As for the following week, many hippy hippy happy birthday shakes to George Harrison who would have been 66 on February 25th, Johnny Cash who would have been 79 on February 26th, Brian Jones (Rolling Stones 1962-69) who would have been 67 on February 28th and Roger Daltrey (The Who 1965-83 plus several re-unions) who turns 65 on March 1st. Anniversaries of events this week include: the Byrds fly away after a farewell performance in New Jersey on February 24th 1973, the first Beatles single is released in America by Vee Jay Records (‘Please Please Me’ on February 25th 1963, with the band mis-spelled ‘The Beattles’ on the sleeve), the original Cavern Club in Matthew Street, Liverpool closes on February 28th 1966 with debts of £70,000 and The Moody Blues release their first album with the ‘classic’ line-up – ‘Days Of Future Passed’ (March 1st 1967).
♫ And now, as promised, here’s the reminder of all the things you should have done on valentine’s night – our handy pocket sized (if you have big enough pockets for a laptop) guide to AAA artist romantic odes you might not know:
5) ‘Something So Right’ (Paul Simon/ There Goes Rhymin’ Simon, 1973): Paul’s love-lorn narrator skirts around every subject he can think of in this ode to his fiancé, quietly hinting at his growing feelings of love for his partner in lines simply thrown away in parts of this song. The lines tell us about his reticence to open up and his old belief that he would never be in love – and yet, just as in 10cc’s more famous classic ‘I’m Not In Love’ – we know from these clever little lines that the narrator is besotted. Half romantic ode, half apology, this song tells us that ‘when something goes wrong I’m the first to admit it, but the last one to know – but when something goes right it’s likely to lose me, its out to confuse me because its such an unusual sight and I can’t help it with something so right’. Lovely.
4) ‘Coming Back To Me’ (Jefferson Airplane/ Surrealistic Pillow, 1967): This is the song that nobody knows from the album that everybody knows, or something like that anyway. Sandwiched between the two hit singles of ‘Somebody To love’ and ‘White rabbit’ and the histrionics of the change-the-world-and-make-it-quick rockers that made tha band’s name was this gorgeous Marty Balin ode to a lost love. Accompanied throughout by just his own acoustic guitar and Grace Slick’s eerie recorder, Marty’s narrator lets us listen in to his daydream which finds him peeking through the curtains longingly because he thinks he just saw an old girlfriend’s silhouette coming up the drive to see him just as in days of old. ‘The summer hadn’t hailed and held its breath too long, sleepy music and suddenly you’re gone, and through the window where no curtain hung I saw you, yes I saw you coming back to me…’ Hmm, delicious.

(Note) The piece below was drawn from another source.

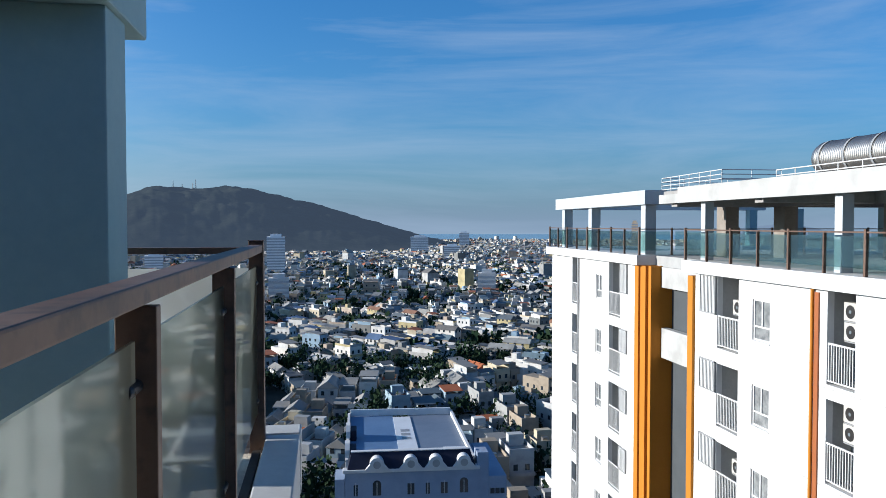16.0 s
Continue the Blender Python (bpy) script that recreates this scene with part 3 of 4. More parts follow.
def hill(name, material, dist, depth, a0, a1, crest, na, nr, label, rough=6.0):
    """A hill seen from the terrace: crest(angle) is its height above the ground along a ring of that distance."""
    bm = bmesh.new()
    grid = []
    for i in range(na + 1):
        ang = a0 + (a1 - a0) * i / na
        d = Vector((-math.sin(radians(ang)), math.cos(radians(ang)), 0))
        top = crest(ang)
        col = []
        for j in range(nr + 1):
            f = j / nr
            r = dist - depth + 2 * depth * f
            p = d * r
            fold = 0.8 + 0.22 * noise.fractal((p.x / 160, p.y / 160, 3.1), 1.0, 2.0, 4)
            up = math.sin(math.pi * f) ** 1.1
            gully = noise.fractal((p.x / 120, p.y / 120, 7.7), 0.9, 2.0, 5)
            h = top * up * (1 if abs(f - 0.5) < 0.03 else (fold * (1 - up) + up) * (1 - 0.16 * abs(gully)))
            h += rough * noise.fractal((p.x / 40, p.y / 40, 0), 1.0, 2.0, 4) * up
            col.append(bm.verts.new((p.x, p.y, GROUND_Z - 2 + max(0, h))))
        grid.append(col)
    for a, b in zip(grid, grid[1:]):
        for j in range(nr):
            f = bm.faces.new((a[j], a[j + 1], b[j + 1], b[j]))
            f.smooth = True
    bmesh.ops.recalc_face_normals(bm, faces=bm.faces)
    return structure(name, bm, material, label)


def crest_far(a):
    # a nearly level double top, a steep west shoulder above a low sinking spur, and a long east slope
    top = 156.5 + 2.5 * math.cos(math.tau * (a - 6.8) / 5.0)
    east = min(10 + 11 * (a + 9.1), 110 + 8.5 * a)
    spur = 74 - 4 * (a - 16.1) - 1.2 * max(0.0, a - 18.5) ** 2
    west = max(74 + 24.6 * (16.1 - a), spur) if a > 12 else 999
    h = min(top, east, west, 157 - 13 * (a - 11.9) if 11.9 < a < 15 else 999)
    return max(0.0, h + 1.6 * noise.noise((a * 2.1, 0.7, 0.2)) + 0.9 * noise.noise((a * 7.0, 4.7, 0.2)))


def crest_west(a):
    return 55 * smooth(45, 50.5, a) + 26 * smooth(50.5, 59, a) + 14 * smooth(58, 72, a)


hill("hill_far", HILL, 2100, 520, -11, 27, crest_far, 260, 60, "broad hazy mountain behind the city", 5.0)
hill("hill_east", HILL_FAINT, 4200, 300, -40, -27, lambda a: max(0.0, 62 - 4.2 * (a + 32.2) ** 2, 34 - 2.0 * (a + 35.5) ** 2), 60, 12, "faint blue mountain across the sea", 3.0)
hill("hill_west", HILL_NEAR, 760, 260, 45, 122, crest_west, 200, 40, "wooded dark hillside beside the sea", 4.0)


def leaf_clumps(name, places, label, leaves=36, fine=1.0):
    """Trees as scattered leaf clumps: many small faces around each crown's limbs, joined as one mass."""
    rng = random.Random(7)
    verts, faces = [], []
    for x, y, z, s in places:
        blobs = [(x + rng.uniform(-.5, .5) * s, y + rng.uniform(-.5, .5) * s, z + s * rng.uniform(.45, 1.0), s * rng.uniform(.25, .45)) for _ in range(5)]
        for _ in range(leaves):
            bx, by, bz, br = rng.choice(blobs)
            c = Vector((bx + rng.gauss(0, .55) * br, by + rng.gauss(0, .55) * br, bz + rng.gauss(0, .5) * br))
            q = Euler((rng.uniform(0, 6.3), rng.uniform(0, 6.3), rng.uniform(0, 6.3))).to_matrix()
            w = s * rng.uniform(.10, .22) * fine
            k = len(verts)
            for dx, dy in ((-w, -w * .6), (w, -w * .5), (w * .8, w * .7), (-w * .7, w * .6)):
                verts.append(c + q @ Vector((dx, dy, 0)))
            faces.append((k, k + 1, k + 2, k + 3))
    data = bpy.data.meshes.new(name)
    data.from_pydata(verts, [], faces)
    data.materials.append(LEAF)
    return tagged(new(name, data), label, "trees", kind="stuff")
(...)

Marty’s ‘Today’ from the same album is shorter but just as gorgeous and both songs are well worth seeking out.
3) ‘Cuddle Up’ (Beach Boys/ Carl and the Passions-So Tough, 1972): Dennis Wilson at his romantic best, accompanied by nothing more than a Mantovani-like orchestra and one of the most amazing Beach Boys choirs on record. Like an early prototype for his solo records, this is Dennis at his most bare and honest, passing up his more usual rough and ready rocker image with a yearning melody that wouldn’t have been out of place in the canon of his brother Brian. ‘Your love for me is so warm and good for me, growing every day, honey, honey, I’M IN LOVE!!!!! Ooooh’, err sorry, got a bit carried away along with Dennis there. The demo for the song with alternate lyrics (‘Barbara’, released on the Beach Boys rarities set ‘Endless harmony’ in 1998) is even more moving when stripped bare of its passion-filled accompanied and stapled instead to a simple piano rhythm (and if that last sentence doesn’t get me into Private Eye’s ‘pseud’s corner’, nothing will!)
2) ‘Love Is the Thing’ (The Hollies/ Write On, 1976): A latter-day Hollies classic – possibly the last Hollies classic depending on what fan you are speaking to – filled with a tremulous Allan Clarke at his ‘Air That I Breathe’ best, a subtle synthesiser melody and a choral section that seems to burst into full flower out of nowhere. The first time those classic Hollies harmonies kicks in full of yearning and wonder at the narrator’s memories of his first love still takes me by surprise now and it shouldn’t – I’ve heard the thing hundreds of times. ‘They say you can’t forget your first taste of love, memories…’ Interesting how many of these songs are about people’s first loves by the way – my first love was The Hollies or have I already told you that? (Err, maybe this musical obsession might explain why my first love was a group – its not too late! Honest! You wait till next valentine’s day! (err didn’t I say that last year?))
1) ‘For My Lady’ (Moody Blues/ Seventh Sojourn, 1972): Hidden away quietly on the last ‘proper’ Moodies album is this fantastic Ray Thomas ode to love and all that it has done for him. Never mawkish, never obvious, this simple song with its carnival funfair-riff is a delightful tribute to love in its many guises and its ability to right wrongs and provide stability and comfort, no matter how many obstacles you have to travel over to get there first. ‘Sail on shifting seas, battle oceans filled with tears, at last my port’s in view, now that I’ve discovered you’. Ahh. There are many lovely romantic ballads in the Moodies’ large and varied canon, but this one wins by a furlong.